In the gospel we see Jesus pressed from every side as the afflicted clamor to get close to Him for healing. It is a very vivid, earthy picture, where we even see Him order up a boat in case he needs a little physical distance.

Yet this very earthy seen is part of a glorious plan that, per the first reading, ultimately plays out for eternity in Heaven, where the great High priest has entered once and for all, offering Himself as the definitive sacrifice.

One can say that, as omnipotent as God is, and by inclusion of course therefore Jesus Christ Himself is likewise, He set up such an inviolable and permanent respect for man’s freedom, that to release us from the consequences of that freedom, He felt the need to offer Himself up in atonement.

It is this act of atonement, Jesus’ death on the Cross, that reaches back and overshadows with its power the incredibly potent scene in today’s gospel, of the transmission of saving healing. The power to save man from the consequences of his sin comes from the Cross.

And it is that same act of atonement, the one we see by its effect present in today’s earthy scene, that is offered eternally by the great High Priest, Jesus Christ, to His Father for us all.

Not only the gospel, but all of salvation history, from the moment Adam sinned to the end of time–indeed, all of history–revolves around the saving act of Jesus’ death and Resurrection. And, with the great High Priest offering that sacrifice for eternity in heaven, eternity itself revolves around the very same axis.

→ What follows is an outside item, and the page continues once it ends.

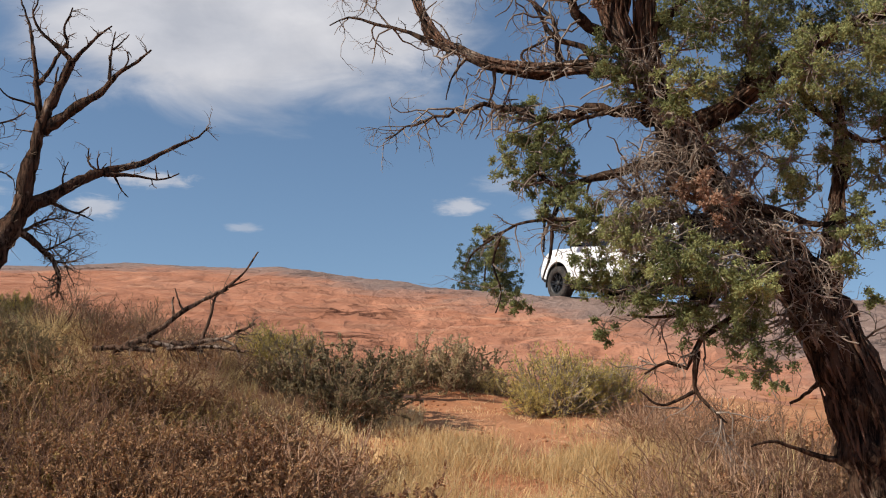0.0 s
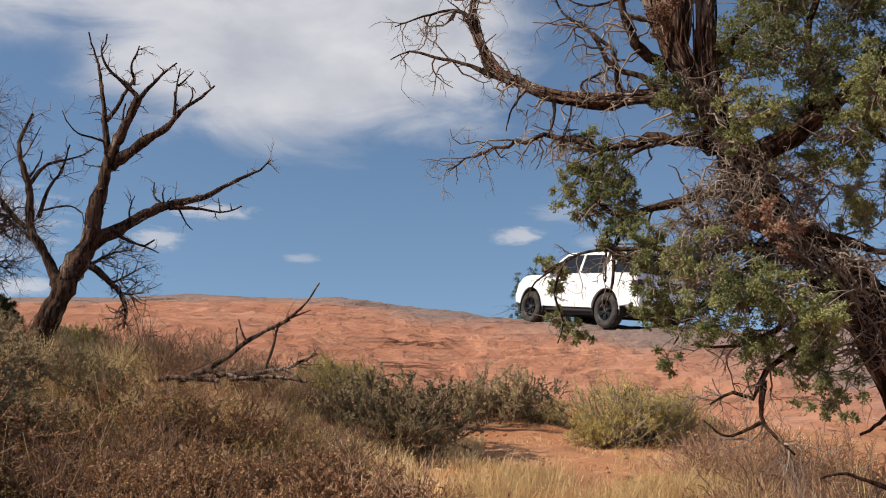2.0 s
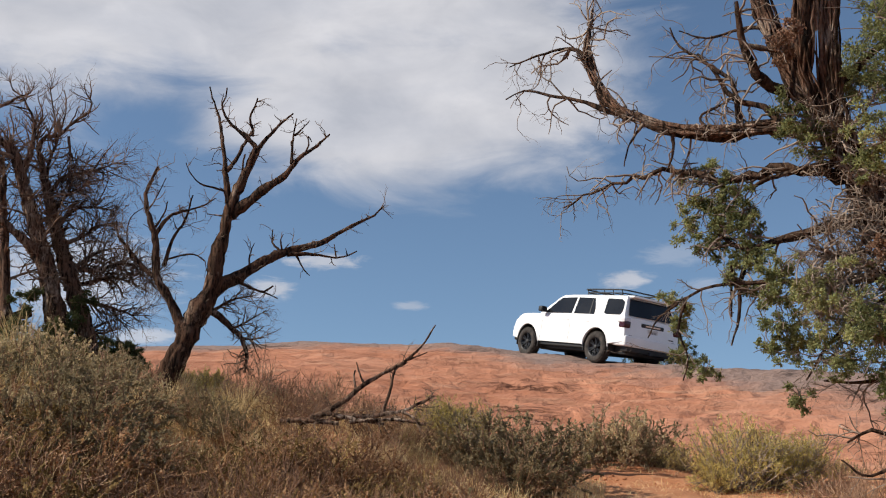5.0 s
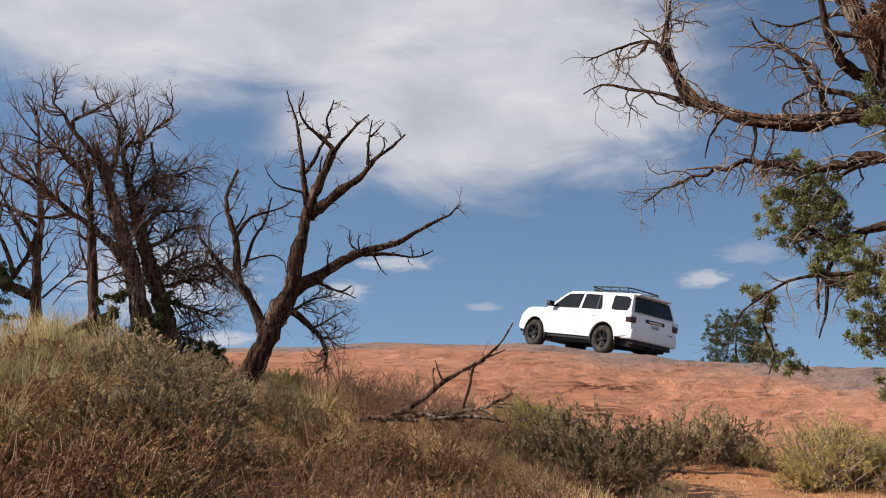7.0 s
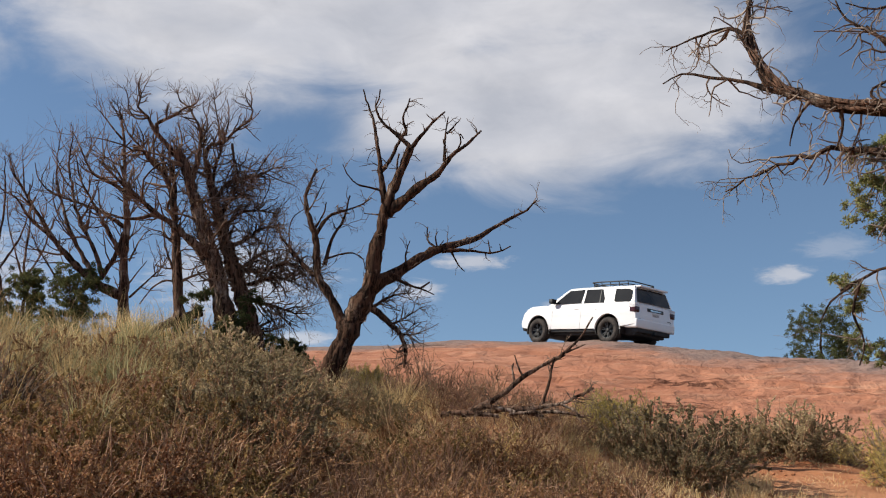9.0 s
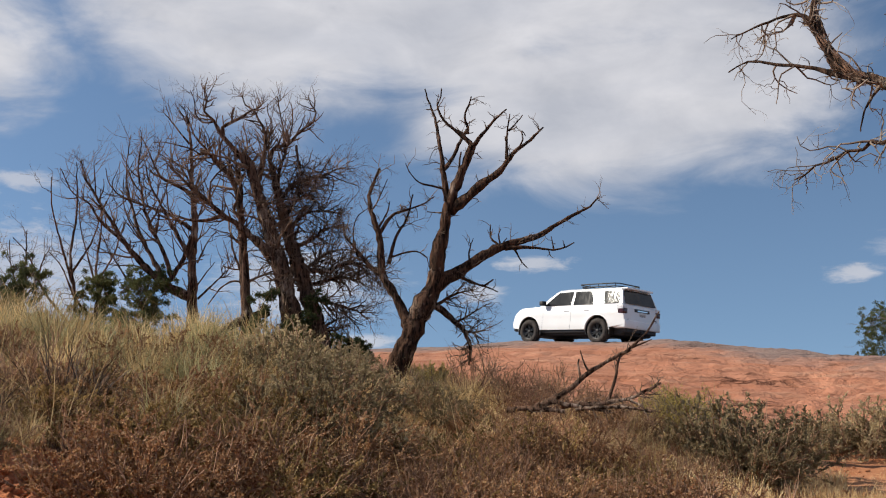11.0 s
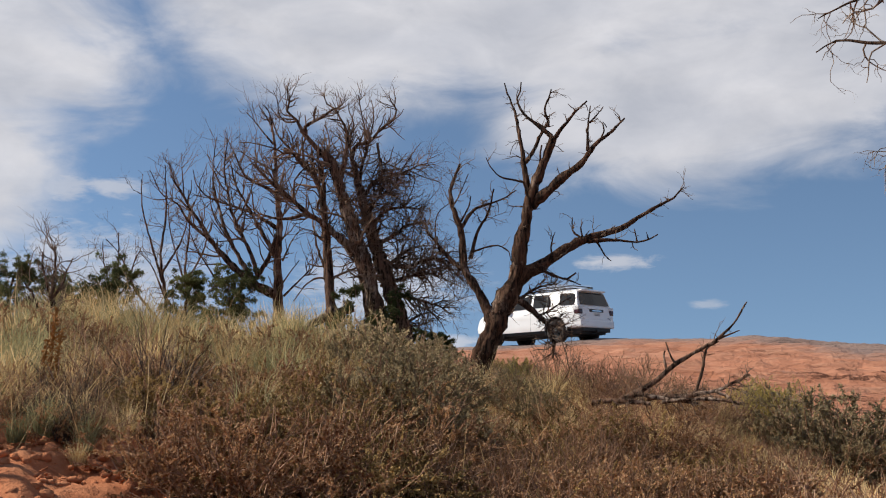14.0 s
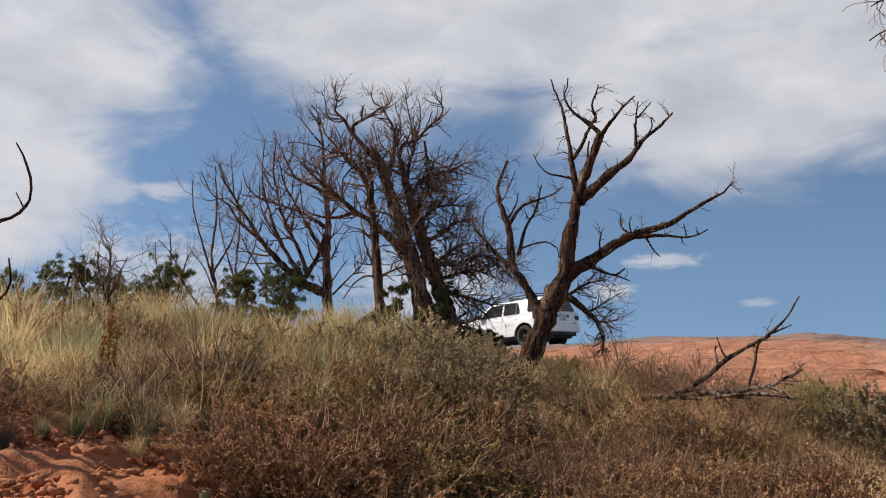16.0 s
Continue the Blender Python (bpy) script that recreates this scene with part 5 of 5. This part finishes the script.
for az, r, size in ((-25.6, 5.0, 0.95), (-23.2, 4.9, 1.0), (-27.4, 5.2, 0.7), (-24.4, 5.5, 1.1)):
    plant(RUST, az, r, size)

# ---------------------------------------------------------------- the car
def box_bm(x0, x1, y0, y1, z0, z1, bevel=0.0, segments=2):
    bm = bmesh.new()
    bmesh.ops.create_cube(bm, size=1)
    for v in bm.verts:
        v.co = Vector(((x0 + x1) / 2 + v.co.x * (x1 - x0), (y0 + y1) / 2 + v.co.y * (y1 - y0), (z0 + z1) / 2 + v.co.z * (z1 - z0)))
    if bevel:
        bmesh.ops.bevel(bm, geom=bm.edges[:], offset=bevel, segments=segments, profile=0.6, affect="EDGES")
    return bm


def slab_bm(corners, normal, thick, bevel=0.0):
    """A thin plate from its outline, grown along the normal."""
    bm = bmesh.new()
    f = bm.faces.new([bm.verts.new(c) for c in corners])
    got = bmesh.ops.extrude_face_region(bm, geom=[f])
    for v in got["geom"]:
        if isinstance(v, bmesh.types.BMVert):
            v.co += Vector(normal) * thick
    bmesh.ops.recalc_face_normals(bm, faces=bm.faces[:])
    if bevel:
        bmesh.ops.bevel(bm, geom=bm.edges[:], offset=bevel, segments=2, affect="EDGES")
    return bm


def lathe_bm(profile, sides=40):
    """Turns (radius, width) pairs about the y axis."""
    bm = bmesh.new()
    rings = [[bm.verts.new((r * math.cos(2 * math.pi * k / sides), w, r * math.sin(2 * math.pi * k / sides))) for k in range(sides)] for r, w in profile]
    for a, b in zip(rings, rings[1:]):
        for k in range(sides):
            bm.faces.new((a[k], a[(k + 1) % sides], b[(k + 1) % sides], b[k]))
    bmesh.ops.recalc_face_normals(bm, faces=bm.faces[:])
    return bm


def arch(cx, cz, rad, start, stop, n=14):
    return [(cx + rad * math.cos(radians(start + (stop - start) * k / n)), cz + rad * math.sin(radians(start + (stop - start) * k / n))) for k in range(n + 1)]


def make_wheel(car, x, side):
    wheel = new("wheel")
    wheel.parent = car
    s = side
    t = lathe_bm([(0.245, 0.10 * s), (0.26, 0.125 * s), (0.33, 0.135 * s), (0.375, 0.125 * s), (0.398, 0.095 * s), (0.402, 0.03 * s), (0.402, -0.03 * s), (0.398, -0.095 * s), (0.36, -0.13 * s), (0.25, -0.11 * s)])
    tyre = part("tyre", from_bm("tyre", t, RUBBER, True), wheel)
    blocks = bmesh.new()
    for k in range(44):
        for w, shift in ((0.075, 0.0), (0.0, 0.5), (-0.075, 0.0)):
            a = 2 * math.pi * (k + shift) / 44
            m = Matrix.Rotation(-a, 4, "Y") @ Matrix.Translation((0.404, w, 0)) @ Matrix.Diagonal((0.014, 0.055, 0.034, 1))
            bmesh.ops.create_cube(blocks, size=1, matrix=m)
    part("tread", from_bm("tread", blocks, RUBBER), tyre)
    rim = part("rim", from_bm("rim", lathe_bm([(0.255, 0.12 * s), (0.235, 0.115 * s), (0.222, 0.05 * s), (0.20, 0.02 * s), (0.05, 0.02 * s), (0.001, 0.02 * s)]), RIM, True), wheel)
    sp = bmesh.new()
    for k in range(6):
        for d in (-0.16, 0.16):
            m = Matrix.Rotation(2 * math.pi * k / 6 + d, 4, "Y") @ Matrix.Translation((0.145, 0.075 * s, 0)) @ Matrix.Rotation(0.12 * s, 4, "Z") @ Matrix.Diagonal((0.175, 0.03, 0.026, 1))
            bmesh.ops.create_cube(sp, size=1, matrix=m)
    part("spokes", from_bm("spokes", sp, RIM), wheel, "matt black split spokes")
    part("hub_cap", from_bm("hub_cap", lathe_bm([(0.065, 0.04 * s), (0.06, 0.095 * s), (0.03, 0.105 * s), (0.001, 0.105 * s)], 16), BLACK, True), wheel)
    for ob in wheel.children_recursive:
        if ob.data.users == 1:
            ob.data.transform(Matrix.Diagonal((0.93, 1.0, 0.93, 1)))
    wheel.matrix_basis = pose(x, 0.80 * side, 0.375)
    return wheel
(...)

Ideas for conversation with the Lord: One can never meditate too much on the Passion, death, and Resurrection of Jesus Christ. But today, perhaps meditate on these mysteries in in a new light: The light of how they stand center stage in both time and in eternity as the apex moment of the grand plan that God designed for man at the beginning. Then, chat with Jesus, great High Priest and yet your intimate friend, and ask Him to help your life to fit into that plan in just the manner that He wishes.